■ **STATED TASK**:
Your task is to transcribe the records exactly, skipping every image.

— Start —

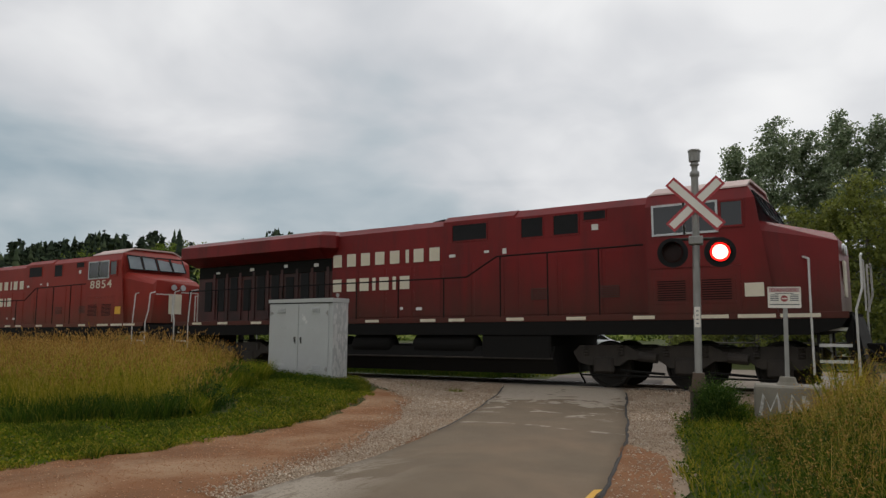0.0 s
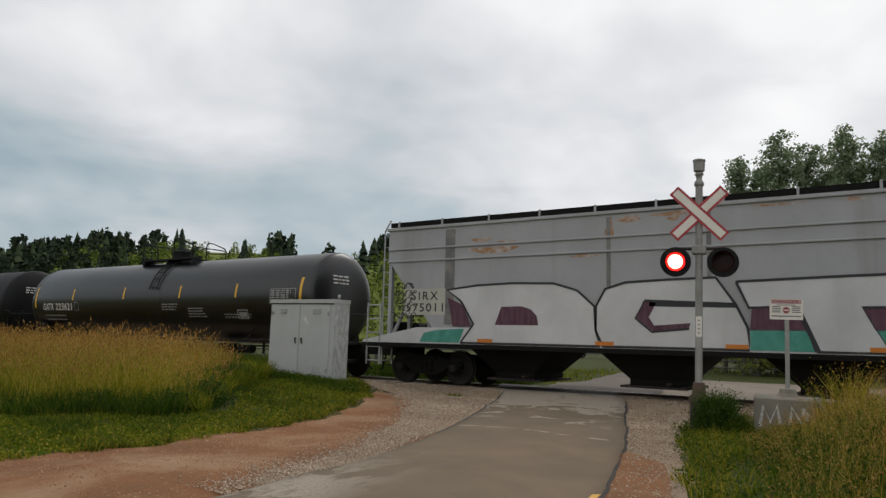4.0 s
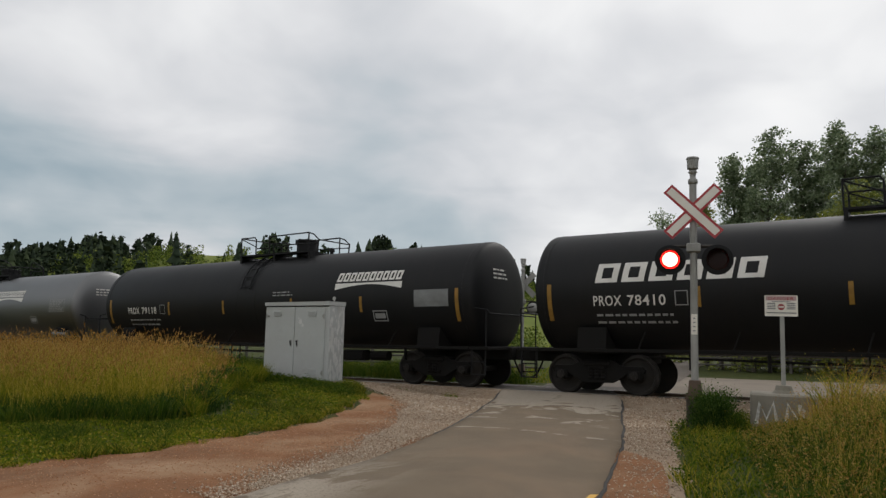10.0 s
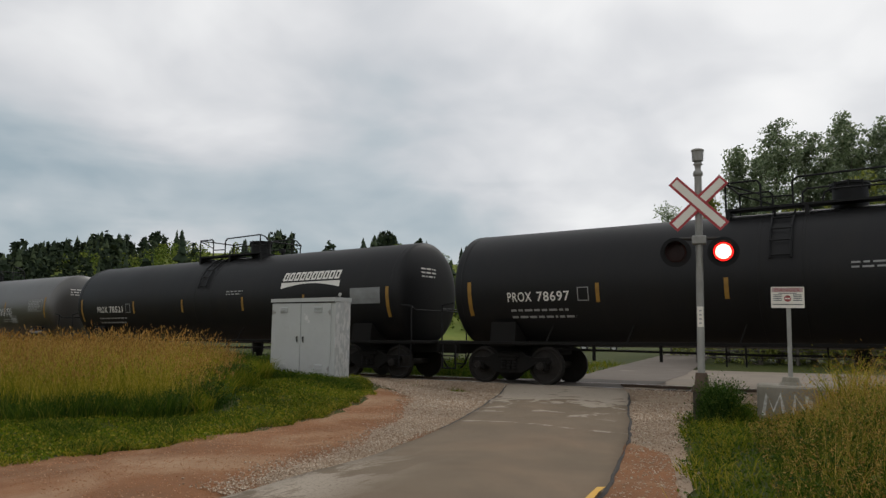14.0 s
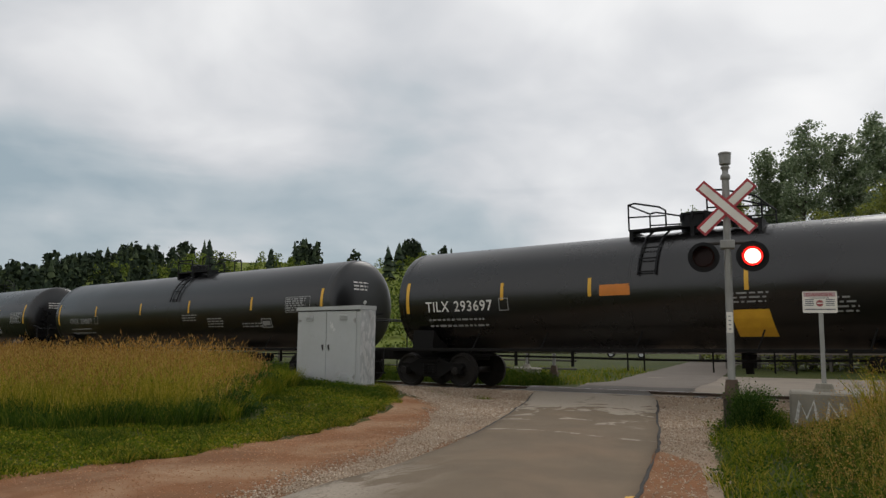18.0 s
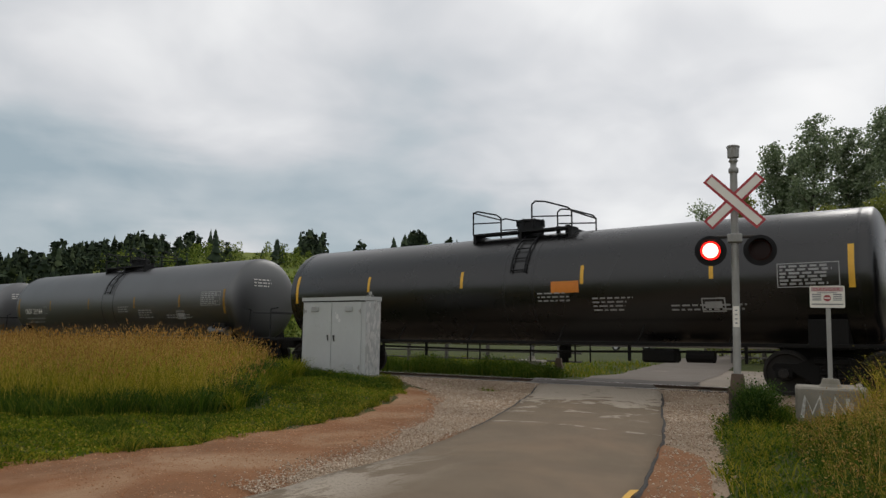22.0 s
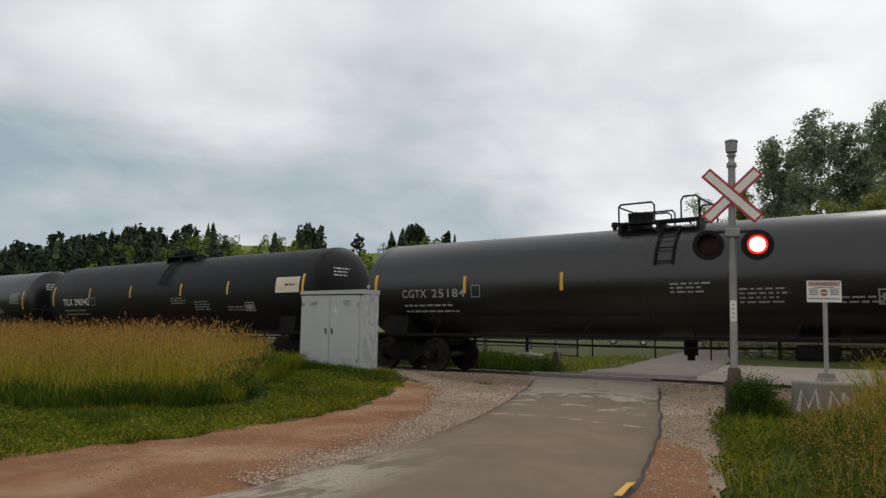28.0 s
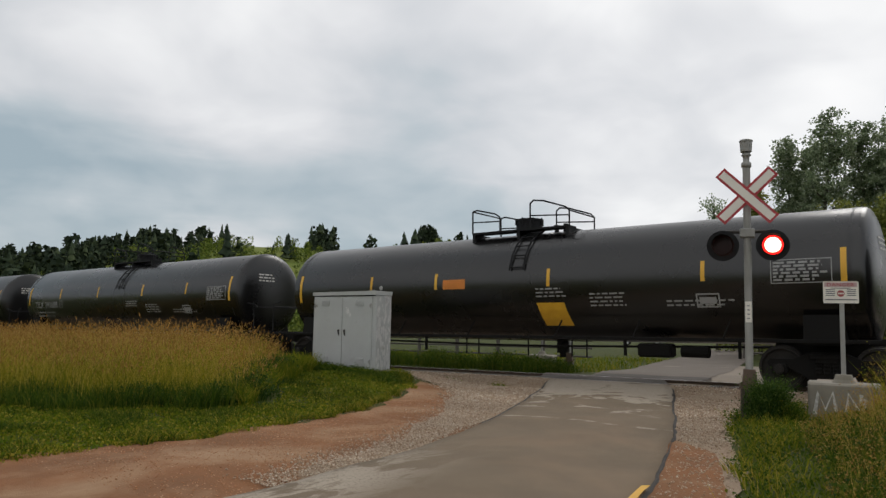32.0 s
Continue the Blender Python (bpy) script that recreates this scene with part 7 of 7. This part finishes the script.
for az, r, h, sp, leaf, lab, low in (
        (-16.45, 58, 12.0, 0.75, LEAF, "slender young poplar with thin green crown", 0.3), (-13.6, 50, 11.0, 1.3, LEAF_BRIGHT, "slender poplar with yellow-green crown", 0.05), (-11.5, 47, 13.2, 1.6, LEAF, "tall poplar with loose green crown", 0.03),
        (-9.1, 45, 14.0, 1.7, LEAF, "tall poplar with pointed green crown", 0.03), (-7.0, 47, 13.7, 1.7, LEAF, "tall narrow poplar with green crown", 0.03),
        (-4.3, 45, 14.0, 1.8, LEAF, "tall poplar with pointed green crown", 0.03), (-2.5, 46, 13.7, 1.8, LEAF, "tall narrow poplar with green crown", 0.03),
        (-5.7, 48, 13.4, 1.8, LEAF, "tall poplar with green crown", 0.03), (-10.2, 48, 13.0, 1.7, LEAF, "tall poplar with green crown", 0.03), (-0.3, 46, 13.2, 2.1, LEAF, "tall poplar with green crown", 0.03), (2.5, 45, 13.0, 2.3, LEAF, "broad poplar with green crown", 0.03),
        (-3.4, 40, 9.4, 1.9, LEAF_BRIGHT, "smaller poplar with yellow-green leaves", 0.03), (-12.6, 44, 7.6, 1.7, LEAF_BRIGHT, "low bushy poplar with yellow-green leaves", 0.02),
        (-10.4, 41, 7.4, 1.9, LEAF_BRIGHT, "low bushy poplar with green leaves", 0.02), (-8.0, 42, 8.2, 2.0, LEAF_BRIGHT, "low bushy poplar with green leaves", 0.02), (-5.6, 41, 8.2, 2.0, LEAF_BRIGHT, "low bushy poplar with green leaves", 0.02), (-1.3, 40, 7.8, 2.0, LEAF_BRIGHT, "low bushy poplar with green leaves", 0.02), (-15.4, 56, 5.0, 1.5, LEAF_BRIGHT, "low bush with yellow-green leaves", 0.02)):
    poplar(az, r, h * 1.01, sp * 1.12, int(az * 10) + 300, leaf, lab, 3600 if sp < 1 else 15000 if h > 10.5 else 7600, low)


# ---- what moves ----
def wheel_rows(centre, radius, offset):
    """A wheel turns while its car is near the crossing."""
    def turned(t):
        return math.degrees(travelled(t) / radius)
    start = end = None
    for k in range(0, 961):
        t = k / 30
        if -48 < centre + travelled(t) < 14:
            start = t if start is None else start
            end = t
    if start is None:
        return [(0, pose(offset, 0, radius)), (32, pose(offset, 0, radius))]
    rows = [] if start <= 0 else [(0, pose(offset, 0, radius, 0, turned(start), 0))]
    k0, k1 = round(start * 30), round(end * 30)
    rows += [(k / 30, pose(offset, 0, radius, 0, turned(k / 30), 0)) for k in range(k0, k1 + 1)]
    if end < 32:
        rows.append((32, pose(offset, 0, radius, 0, turned(end), 0)))
    return rows


def lamp_rows(drum, side):
    """Alternate flashing: the lit face swings forward every other beat."""
    at, beat, first = drum.location.copy(), 0.533, 17.43 - 33 * 0.533
    def face(deg):
        return pose(at.x, at.y, at.z, 0, 0, deg)
    lit = lambda k: (k % 2 == 0) == (side > 0)
    rows = [(0.0, face(0 if lit(0) else 170))]
    for k in range(1, 62):
        t = first + k * beat + (0.06 if k == 4 else 0.0)
        a, b = (0, 170) if lit(k - 1) else (170, 0)
        if t < 0.05 or t > 31.88:
            continue
        for s in range(3):
            rows.append(((math.floor(t * FPS - 0.85) + s) / FPS, face(a + (b - a) * s / 2)))
    last = lit(int((31.95 - first) / beat))
    rows.append((32.0, face(0 if last else 170)))
    return rows


def motions():
    times = [0, 0.5, 1, 1.5, 2, 2.5, 3, 3.5, 4] + list(range(5, 33))
    where = {}
    for thing, centre, length in CARS:
        walk(thing, [(t, car_pose(centre + travelled(t))) for t in times])
        where[thing.name] = centre
    cache = {}
    for wheel, offset, radius, car in WHEELS:
        key = (where[car.name], radius, offset)
        if key not in cache:
            cache[key] = wheel_rows(where[car.name], radius, offset)
        walk(wheel, cache[key])
    for drum, side in LAMP_DRUMS:
        walk(drum, lamp_rows(drum, side))


motions()
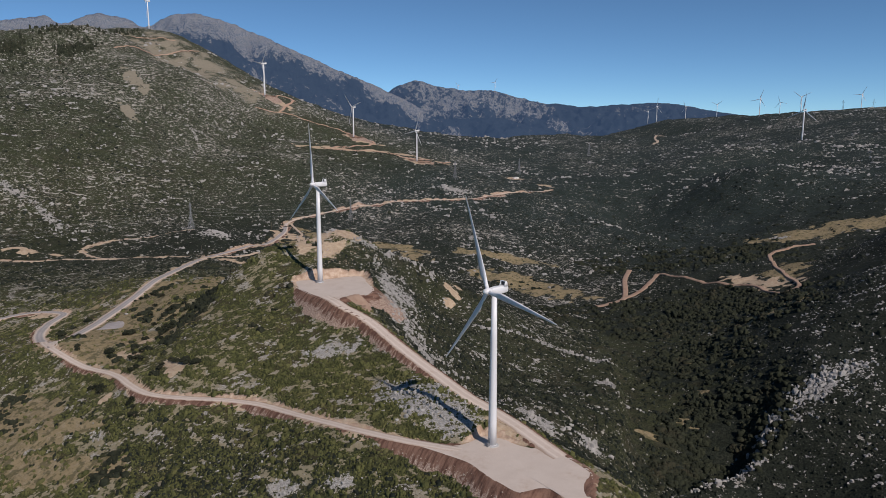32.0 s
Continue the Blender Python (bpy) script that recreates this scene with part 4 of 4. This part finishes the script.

— End —

■ **CORRECT OUTPUT**:
0.0 s
4.0 s
10.0 s
14.0 s
18.0 s
22.0 s
28.0 s
32.0 s
Continue the Blender Python (bpy) script that recreates this scene with part 7 of 7. This part finishes the script.
for az, r, h, sp, leaf, lab, low in (
        (-16.45, 58, 12.0, 0.75, LEAF, "slender young poplar with thin green crown", 0.3), (-13.6, 50, 11.0, 1.3, LEAF_BRIGHT, "slender poplar with yellow-green crown", 0.05), (-11.5, 47, 13.2, 1.6, LEAF, "tall poplar with loose green crown", 0.03),
        (-9.1, 45, 14.0, 1.7, LEAF, "tall poplar with pointed green crown", 0.03), (-7.0, 47, 13.7, 1.7, LEAF, "tall narrow poplar with green crown", 0.03),
        (-4.3, 45, 14.0, 1.8, LEAF, "tall poplar with pointed green crown", 0.03), (-2.5, 46, 13.7, 1.8, LEAF, "tall narrow poplar with green crown", 0.03),
        (-5.7, 48, 13.4, 1.8, LEAF, "tall poplar with green crown", 0.03), (-10.2, 48, 13.0, 1.7, LEAF, "tall poplar with green crown", 0.03), (-0.3, 46, 13.2, 2.1, LEAF, "tall poplar with green crown", 0.03), (2.5, 45, 13.0, 2.3, LEAF, "broad poplar with green crown", 0.03),
        (-3.4, 40, 9.4, 1.9, LEAF_BRIGHT, "smaller poplar with yellow-green leaves", 0.03), (-12.6, 44, 7.6, 1.7, LEAF_BRIGHT, "low bushy poplar with yellow-green leaves", 0.02),
        (-10.4, 41, 7.4, 1.9, LEAF_BRIGHT, "low bushy poplar with green leaves", 0.02), (-8.0, 42, 8.2, 2.0, LEAF_BRIGHT, "low bushy poplar with green leaves", 0.02), (-5.6, 41, 8.2, 2.0, LEAF_BRIGHT, "low bushy poplar with green leaves", 0.02), (-1.3, 40, 7.8, 2.0, LEAF_BRIGHT, "low bushy poplar with green leaves", 0.02), (-15.4, 56, 5.0, 1.5, LEAF_BRIGHT, "low bush with yellow-green leaves", 0.02)):
    poplar(az, r, h * 1.01, sp * 1.12, int(az * 10) + 300, leaf, lab, 3600 if sp < 1 else 15000 if h > 10.5 else 7600, low)


# ---- what moves ----
def wheel_rows(centre, radius, offset):
    """A wheel turns while its car is near the crossing."""
    def turned(t):
        return math.degrees(travelled(t) / radius)
    start = end = None
    for k in range(0, 961):
        t = k / 30
        if -48 < centre + travelled(t) < 14:
            start = t if start is None else start
            end = t
    if start is None:
        return [(0, pose(offset, 0, radius)), (32, pose(offset, 0, radius))]
    rows = [] if start <= 0 else [(0, pose(offset, 0, radius, 0, turned(start), 0))]
    k0, k1 = round(start * 30), round(end * 30)
    rows += [(k / 30, pose(offset, 0, radius, 0, turned(k / 30), 0)) for k in range(k0, k1 + 1)]
    if end < 32:
        rows.append((32, pose(offset, 0, radius, 0, turned(end), 0)))
    return rows


def lamp_rows(drum, side):
    """Alternate flashing: the lit face swings forward every other beat."""
    at, beat, first = drum.location.copy(), 0.533, 17.43 - 33 * 0.533
    def face(deg):
        return pose(at.x, at.y, at.z, 0, 0, deg)
    lit = lambda k: (k % 2 == 0) == (side > 0)
    rows = [(0.0, face(0 if lit(0) else 170))]
    for k in range(1, 62):
        t = first + k * beat + (0.06 if k == 4 else 0.0)
        a, b = (0, 170) if lit(k - 1) else (170, 0)
        if t < 0.05 or t > 31.88:
            continue
        for s in range(3):
            rows.append(((math.floor(t * FPS - 0.85) + s) / FPS, face(a + (b - a) * s / 2)))
    last = lit(int((31.95 - first) / beat))
    rows.append((32.0, face(0 if last else 170)))
    return rows


def motions():
    times = [0, 0.5, 1, 1.5, 2, 2.5, 3, 3.5, 4] + list(range(5, 33))
    where = {}
    for thing, centre, length in CARS:
        walk(thing, [(t, car_pose(centre + travelled(t))) for t in times])
        where[thing.name] = centre
    cache = {}
    for wheel, offset, radius, car in WHEELS:
        key = (where[car.name], radius, offset)
        if key not in cache:
            cache[key] = wheel_rows(where[car.name], radius, offset)
        walk(wheel, cache[key])
    for drum, side in LAMP_DRUMS:
        walk(drum, lamp_rows(drum, side))


motions()
32.0 s
Continue the Blender Python (bpy) script that recreates this scene with part 4 of 4. This part finishes the script.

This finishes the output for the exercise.